■ Stored rows:
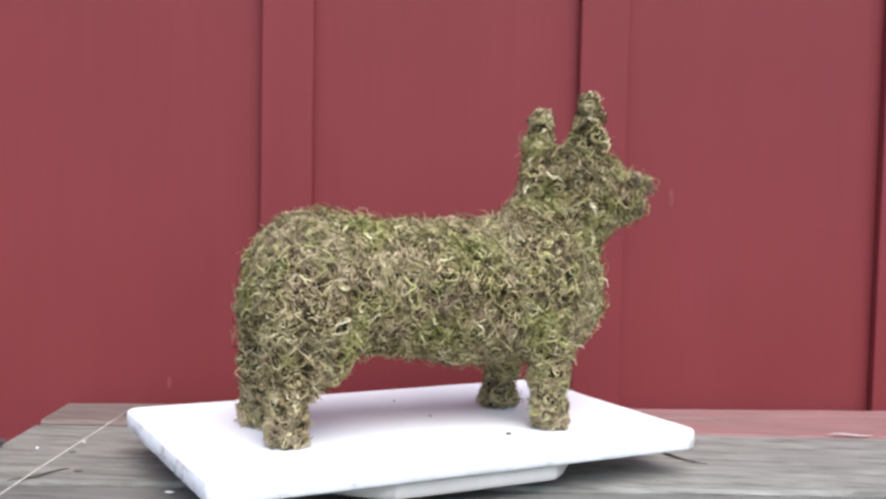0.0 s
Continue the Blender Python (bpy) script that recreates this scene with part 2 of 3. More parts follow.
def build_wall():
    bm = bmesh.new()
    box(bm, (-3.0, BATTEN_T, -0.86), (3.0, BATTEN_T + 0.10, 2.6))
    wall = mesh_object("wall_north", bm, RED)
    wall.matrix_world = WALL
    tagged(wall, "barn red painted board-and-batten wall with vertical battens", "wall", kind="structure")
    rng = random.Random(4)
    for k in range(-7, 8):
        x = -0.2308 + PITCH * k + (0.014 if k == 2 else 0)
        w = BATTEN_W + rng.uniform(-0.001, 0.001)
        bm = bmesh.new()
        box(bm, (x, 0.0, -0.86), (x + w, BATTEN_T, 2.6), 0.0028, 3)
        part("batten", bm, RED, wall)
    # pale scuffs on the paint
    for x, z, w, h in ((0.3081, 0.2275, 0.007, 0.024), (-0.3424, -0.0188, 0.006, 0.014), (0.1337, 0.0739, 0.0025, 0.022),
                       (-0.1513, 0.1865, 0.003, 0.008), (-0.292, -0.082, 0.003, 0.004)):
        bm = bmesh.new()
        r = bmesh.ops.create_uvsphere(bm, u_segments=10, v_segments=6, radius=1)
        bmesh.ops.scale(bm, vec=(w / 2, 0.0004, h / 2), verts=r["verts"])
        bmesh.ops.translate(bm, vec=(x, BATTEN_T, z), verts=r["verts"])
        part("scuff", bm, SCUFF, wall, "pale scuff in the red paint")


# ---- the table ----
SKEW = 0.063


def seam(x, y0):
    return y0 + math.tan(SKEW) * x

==

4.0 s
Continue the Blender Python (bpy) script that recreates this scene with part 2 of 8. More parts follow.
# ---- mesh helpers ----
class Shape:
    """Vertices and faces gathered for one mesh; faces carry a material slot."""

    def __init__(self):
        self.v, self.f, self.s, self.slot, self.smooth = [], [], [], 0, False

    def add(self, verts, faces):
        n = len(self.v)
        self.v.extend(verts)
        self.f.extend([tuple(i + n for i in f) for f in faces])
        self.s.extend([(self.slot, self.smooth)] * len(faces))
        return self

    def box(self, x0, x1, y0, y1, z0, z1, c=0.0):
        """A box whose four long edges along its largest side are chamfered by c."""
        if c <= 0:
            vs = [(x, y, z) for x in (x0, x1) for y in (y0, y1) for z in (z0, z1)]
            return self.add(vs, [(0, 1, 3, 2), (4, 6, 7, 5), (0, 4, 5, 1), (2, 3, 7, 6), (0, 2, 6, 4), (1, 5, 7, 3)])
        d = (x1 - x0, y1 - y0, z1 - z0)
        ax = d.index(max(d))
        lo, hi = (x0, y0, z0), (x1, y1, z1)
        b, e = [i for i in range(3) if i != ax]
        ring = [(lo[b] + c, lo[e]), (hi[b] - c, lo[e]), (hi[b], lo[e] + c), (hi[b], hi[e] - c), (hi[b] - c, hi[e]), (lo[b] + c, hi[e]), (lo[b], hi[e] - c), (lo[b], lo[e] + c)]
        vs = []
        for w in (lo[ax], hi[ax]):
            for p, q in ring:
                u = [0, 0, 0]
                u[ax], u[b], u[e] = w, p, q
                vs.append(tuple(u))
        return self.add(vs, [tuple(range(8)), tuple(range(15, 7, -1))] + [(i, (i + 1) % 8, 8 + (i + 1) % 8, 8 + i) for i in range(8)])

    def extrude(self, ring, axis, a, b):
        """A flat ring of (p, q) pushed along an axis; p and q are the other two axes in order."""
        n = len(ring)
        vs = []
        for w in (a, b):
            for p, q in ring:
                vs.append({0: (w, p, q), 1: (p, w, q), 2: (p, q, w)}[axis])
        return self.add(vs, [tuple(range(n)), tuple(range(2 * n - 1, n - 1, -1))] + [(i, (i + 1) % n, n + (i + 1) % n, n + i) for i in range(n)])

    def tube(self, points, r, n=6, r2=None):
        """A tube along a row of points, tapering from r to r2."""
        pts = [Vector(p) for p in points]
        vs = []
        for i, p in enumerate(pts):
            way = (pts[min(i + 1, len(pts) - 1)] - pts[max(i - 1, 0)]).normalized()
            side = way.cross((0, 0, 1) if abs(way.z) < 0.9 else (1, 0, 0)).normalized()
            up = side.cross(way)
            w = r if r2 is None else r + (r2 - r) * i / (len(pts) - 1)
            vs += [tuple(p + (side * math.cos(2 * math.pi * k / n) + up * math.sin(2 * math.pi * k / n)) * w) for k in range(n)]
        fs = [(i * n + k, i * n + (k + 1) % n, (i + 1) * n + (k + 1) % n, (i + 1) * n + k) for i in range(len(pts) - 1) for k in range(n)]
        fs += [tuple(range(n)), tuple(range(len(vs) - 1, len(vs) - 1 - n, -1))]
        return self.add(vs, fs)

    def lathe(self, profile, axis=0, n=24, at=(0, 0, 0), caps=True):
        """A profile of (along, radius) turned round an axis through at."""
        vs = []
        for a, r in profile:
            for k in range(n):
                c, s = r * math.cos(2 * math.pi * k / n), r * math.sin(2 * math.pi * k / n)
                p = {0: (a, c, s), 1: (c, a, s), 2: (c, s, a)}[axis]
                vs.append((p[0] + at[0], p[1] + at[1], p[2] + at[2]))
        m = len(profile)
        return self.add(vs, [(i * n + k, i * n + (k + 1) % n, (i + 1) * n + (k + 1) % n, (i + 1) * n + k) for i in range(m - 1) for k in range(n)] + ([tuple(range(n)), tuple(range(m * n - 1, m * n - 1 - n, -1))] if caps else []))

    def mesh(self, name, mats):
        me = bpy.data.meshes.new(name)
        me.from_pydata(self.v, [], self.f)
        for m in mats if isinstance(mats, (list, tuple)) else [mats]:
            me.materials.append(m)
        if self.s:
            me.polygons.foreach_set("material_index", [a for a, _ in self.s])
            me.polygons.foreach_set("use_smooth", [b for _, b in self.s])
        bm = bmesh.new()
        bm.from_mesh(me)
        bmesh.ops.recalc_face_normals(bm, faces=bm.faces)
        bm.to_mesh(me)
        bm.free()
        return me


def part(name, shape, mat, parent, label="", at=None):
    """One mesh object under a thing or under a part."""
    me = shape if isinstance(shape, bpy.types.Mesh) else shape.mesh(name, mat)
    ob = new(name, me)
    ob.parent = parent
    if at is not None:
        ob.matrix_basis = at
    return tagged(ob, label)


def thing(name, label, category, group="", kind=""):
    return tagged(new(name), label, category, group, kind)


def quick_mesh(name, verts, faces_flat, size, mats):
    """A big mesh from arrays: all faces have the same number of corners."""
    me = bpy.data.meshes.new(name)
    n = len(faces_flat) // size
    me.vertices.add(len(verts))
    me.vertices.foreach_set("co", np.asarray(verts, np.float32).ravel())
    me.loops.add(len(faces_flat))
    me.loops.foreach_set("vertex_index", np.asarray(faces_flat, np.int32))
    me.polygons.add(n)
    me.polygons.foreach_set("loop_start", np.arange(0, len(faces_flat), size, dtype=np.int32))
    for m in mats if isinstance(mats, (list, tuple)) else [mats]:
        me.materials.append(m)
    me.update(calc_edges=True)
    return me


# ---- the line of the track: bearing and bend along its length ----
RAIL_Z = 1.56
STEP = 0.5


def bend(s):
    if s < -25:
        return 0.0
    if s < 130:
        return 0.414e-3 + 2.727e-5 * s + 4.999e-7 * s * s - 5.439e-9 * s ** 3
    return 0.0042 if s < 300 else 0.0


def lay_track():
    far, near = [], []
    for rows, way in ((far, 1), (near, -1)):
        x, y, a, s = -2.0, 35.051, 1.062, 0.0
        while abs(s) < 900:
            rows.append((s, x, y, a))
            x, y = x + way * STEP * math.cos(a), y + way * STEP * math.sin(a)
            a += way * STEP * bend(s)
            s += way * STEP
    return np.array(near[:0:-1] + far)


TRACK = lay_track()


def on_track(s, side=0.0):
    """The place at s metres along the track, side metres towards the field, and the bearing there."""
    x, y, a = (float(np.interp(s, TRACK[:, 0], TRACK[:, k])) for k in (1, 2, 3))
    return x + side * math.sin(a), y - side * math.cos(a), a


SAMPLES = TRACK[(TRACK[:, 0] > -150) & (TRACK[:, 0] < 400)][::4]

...

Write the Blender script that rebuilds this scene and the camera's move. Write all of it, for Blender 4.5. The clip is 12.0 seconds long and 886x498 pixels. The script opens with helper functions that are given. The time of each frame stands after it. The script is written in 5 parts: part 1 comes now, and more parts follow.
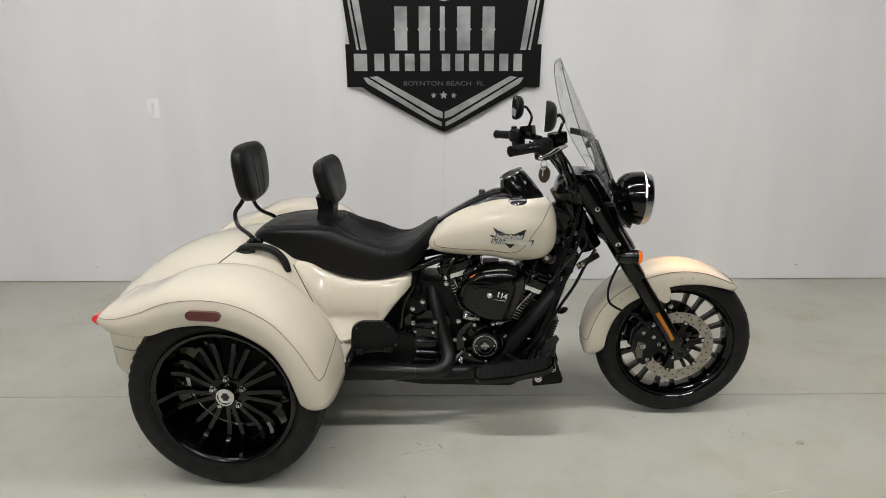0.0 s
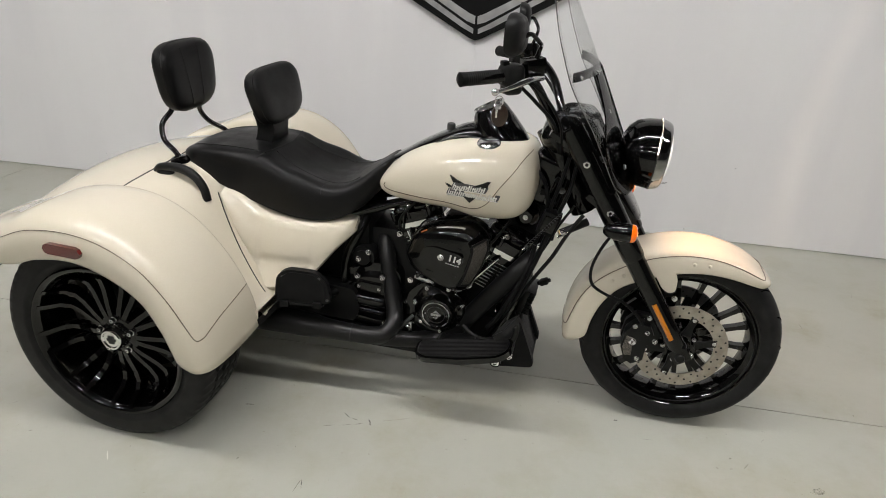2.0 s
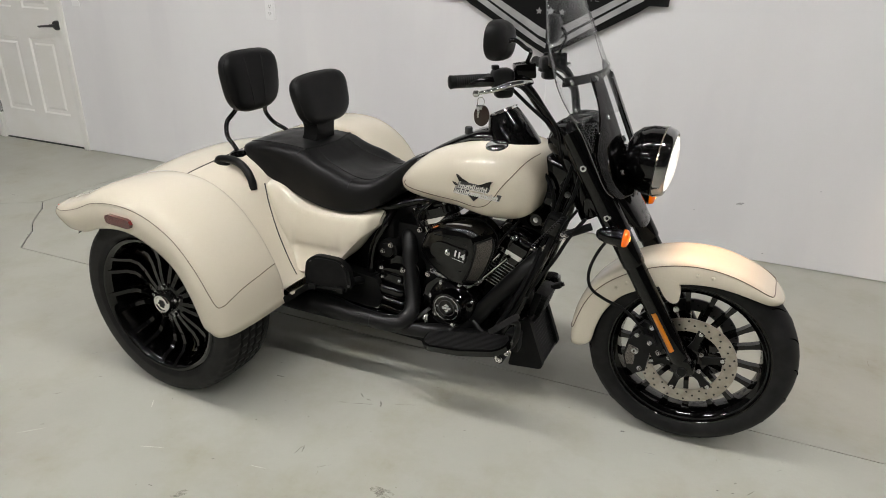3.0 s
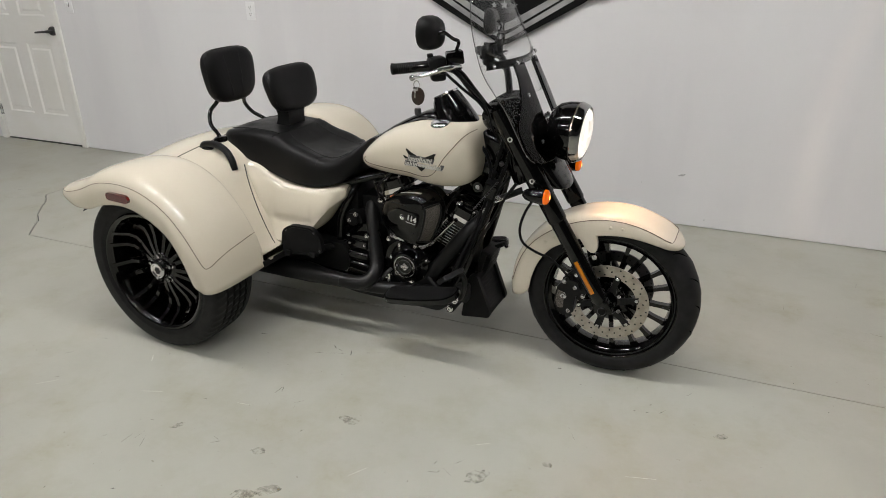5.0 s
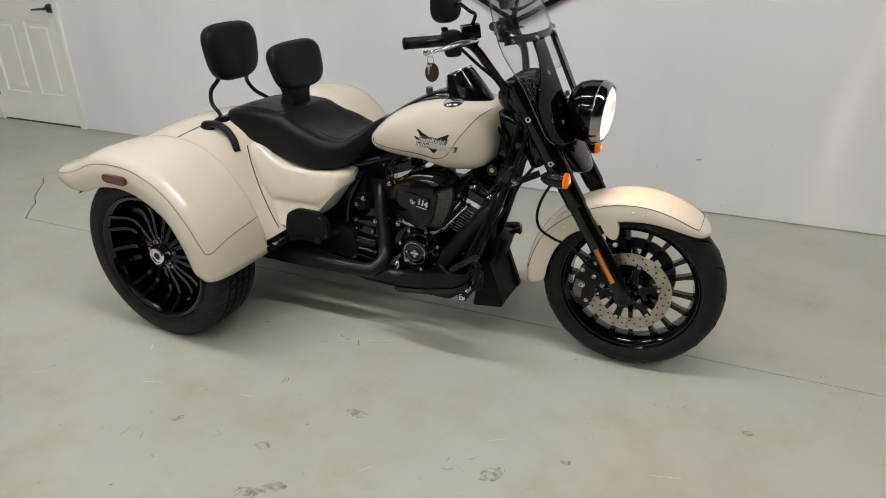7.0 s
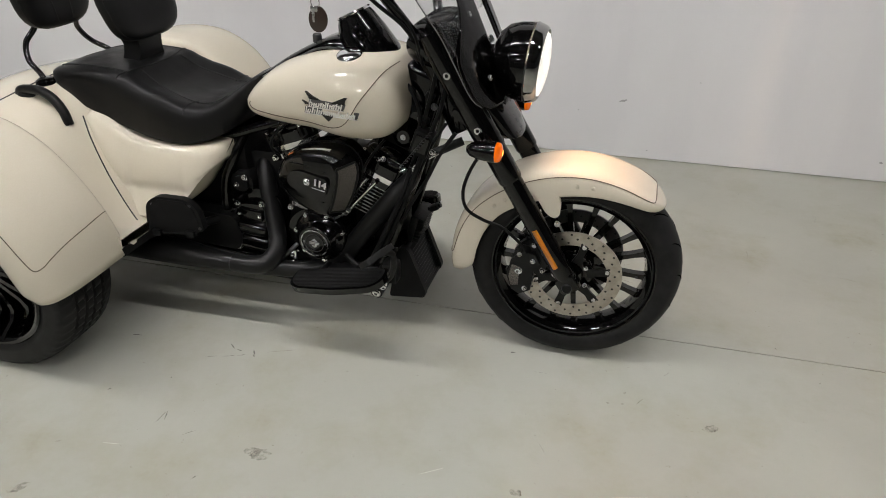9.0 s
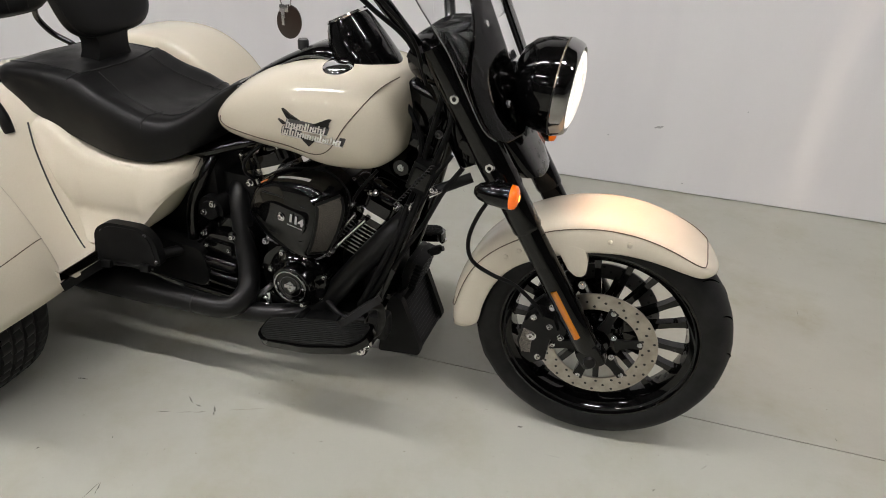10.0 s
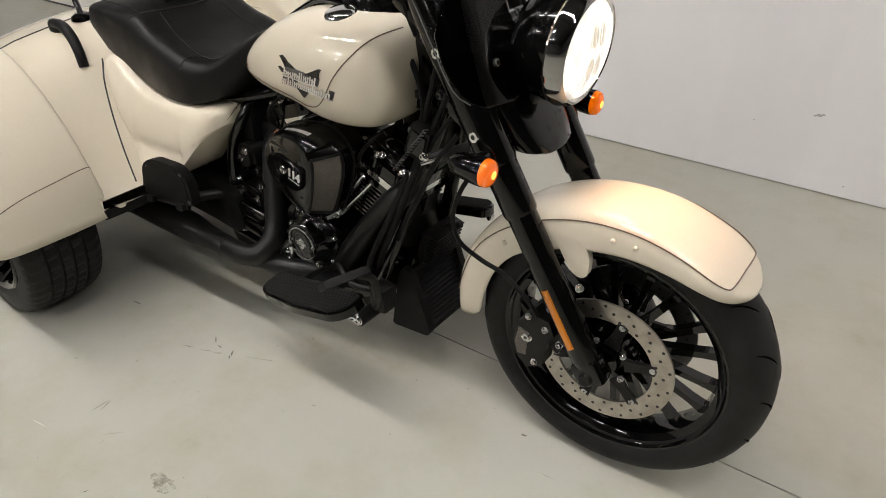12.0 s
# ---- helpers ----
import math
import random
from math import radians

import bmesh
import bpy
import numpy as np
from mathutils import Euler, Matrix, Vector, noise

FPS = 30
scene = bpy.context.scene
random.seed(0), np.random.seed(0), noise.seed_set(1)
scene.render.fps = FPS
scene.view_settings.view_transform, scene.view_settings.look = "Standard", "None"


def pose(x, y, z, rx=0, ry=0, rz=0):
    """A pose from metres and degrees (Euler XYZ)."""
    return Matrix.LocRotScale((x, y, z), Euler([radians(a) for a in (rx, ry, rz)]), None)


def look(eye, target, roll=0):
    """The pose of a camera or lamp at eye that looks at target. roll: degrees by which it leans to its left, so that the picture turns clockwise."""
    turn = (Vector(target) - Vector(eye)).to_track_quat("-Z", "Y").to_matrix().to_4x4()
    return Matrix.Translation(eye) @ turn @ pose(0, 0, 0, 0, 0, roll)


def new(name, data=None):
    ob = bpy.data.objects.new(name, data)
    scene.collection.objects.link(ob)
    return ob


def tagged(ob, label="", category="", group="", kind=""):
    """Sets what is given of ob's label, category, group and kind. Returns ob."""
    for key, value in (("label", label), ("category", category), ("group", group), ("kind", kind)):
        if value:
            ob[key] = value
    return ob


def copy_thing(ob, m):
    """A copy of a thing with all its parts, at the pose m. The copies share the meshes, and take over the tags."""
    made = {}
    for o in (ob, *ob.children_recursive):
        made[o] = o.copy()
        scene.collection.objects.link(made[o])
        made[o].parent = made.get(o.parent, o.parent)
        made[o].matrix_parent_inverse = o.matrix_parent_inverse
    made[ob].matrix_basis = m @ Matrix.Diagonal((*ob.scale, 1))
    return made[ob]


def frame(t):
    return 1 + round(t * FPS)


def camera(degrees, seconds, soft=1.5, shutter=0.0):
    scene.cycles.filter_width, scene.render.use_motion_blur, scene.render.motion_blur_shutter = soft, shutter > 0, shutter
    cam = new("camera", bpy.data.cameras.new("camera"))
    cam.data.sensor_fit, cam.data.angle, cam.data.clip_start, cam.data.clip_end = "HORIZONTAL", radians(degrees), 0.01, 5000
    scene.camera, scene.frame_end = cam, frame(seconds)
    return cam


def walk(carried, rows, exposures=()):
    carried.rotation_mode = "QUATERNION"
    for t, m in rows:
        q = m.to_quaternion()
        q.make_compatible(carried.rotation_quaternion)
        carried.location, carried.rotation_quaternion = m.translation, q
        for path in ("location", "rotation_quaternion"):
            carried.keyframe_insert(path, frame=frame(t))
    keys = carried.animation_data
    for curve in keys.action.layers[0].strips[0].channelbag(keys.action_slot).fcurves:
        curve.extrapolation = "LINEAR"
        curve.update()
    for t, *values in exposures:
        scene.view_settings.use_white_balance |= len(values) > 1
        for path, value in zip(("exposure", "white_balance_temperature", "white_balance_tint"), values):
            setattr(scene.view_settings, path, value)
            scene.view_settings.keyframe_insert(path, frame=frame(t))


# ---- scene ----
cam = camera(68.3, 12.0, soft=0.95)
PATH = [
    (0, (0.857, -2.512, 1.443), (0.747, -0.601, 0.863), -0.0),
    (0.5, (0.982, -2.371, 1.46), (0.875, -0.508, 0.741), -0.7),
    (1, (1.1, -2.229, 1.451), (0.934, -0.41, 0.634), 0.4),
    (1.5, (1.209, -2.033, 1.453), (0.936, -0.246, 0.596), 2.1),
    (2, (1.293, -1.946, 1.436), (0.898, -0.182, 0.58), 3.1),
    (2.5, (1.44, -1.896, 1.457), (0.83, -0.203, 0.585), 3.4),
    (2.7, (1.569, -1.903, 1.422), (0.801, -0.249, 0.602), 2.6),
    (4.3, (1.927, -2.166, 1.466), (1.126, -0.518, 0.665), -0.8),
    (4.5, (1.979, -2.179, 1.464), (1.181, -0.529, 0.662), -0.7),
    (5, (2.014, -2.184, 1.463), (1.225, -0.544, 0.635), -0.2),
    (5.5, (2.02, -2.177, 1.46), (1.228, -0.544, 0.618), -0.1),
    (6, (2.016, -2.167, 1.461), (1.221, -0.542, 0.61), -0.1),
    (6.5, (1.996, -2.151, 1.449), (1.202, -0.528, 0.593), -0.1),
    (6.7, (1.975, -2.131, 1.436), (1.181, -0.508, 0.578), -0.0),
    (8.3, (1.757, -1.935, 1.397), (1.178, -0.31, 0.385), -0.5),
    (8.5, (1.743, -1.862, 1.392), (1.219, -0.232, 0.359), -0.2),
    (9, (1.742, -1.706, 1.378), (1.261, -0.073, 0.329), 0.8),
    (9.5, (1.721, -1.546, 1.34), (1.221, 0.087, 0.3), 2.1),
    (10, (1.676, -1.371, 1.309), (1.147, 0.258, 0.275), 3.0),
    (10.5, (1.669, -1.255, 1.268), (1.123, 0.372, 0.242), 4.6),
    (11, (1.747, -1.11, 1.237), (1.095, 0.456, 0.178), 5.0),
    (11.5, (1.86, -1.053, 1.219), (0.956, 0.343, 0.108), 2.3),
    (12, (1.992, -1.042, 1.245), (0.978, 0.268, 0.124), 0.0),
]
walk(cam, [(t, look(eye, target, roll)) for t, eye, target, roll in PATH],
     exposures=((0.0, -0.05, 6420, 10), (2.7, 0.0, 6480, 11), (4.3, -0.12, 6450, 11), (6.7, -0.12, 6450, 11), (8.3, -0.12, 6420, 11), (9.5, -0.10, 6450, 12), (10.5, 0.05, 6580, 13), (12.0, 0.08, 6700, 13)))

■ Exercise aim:
Extract the run of lines that opens with the line containing "for path in" and closes with the line containing "scene.view_settings.keyframe_insert(path, frame=frame(t))"; reproduce it exactly and add nothing.

■ Solution:
        for path in ("location", "rotation_quaternion"):
            carried.keyframe_insert(path, frame=frame(t))
    keys = carried.animation_data
    for curve in keys.action.layers[0].strips[0].channelbag(keys.action_slot).fcurves:
        curve.extrapolation = "LINEAR"
        curve.update()
    for t, *values in exposures:
        scene.view_settings.use_white_balance |= len(values) > 1
        for path, value in zip(("exposure", "white_balance_temperature", "white_balance_tint"), values):
            setattr(scene.view_settings, path, value)
            scene.view_settings.keyframe_insert(path, frame=frame(t))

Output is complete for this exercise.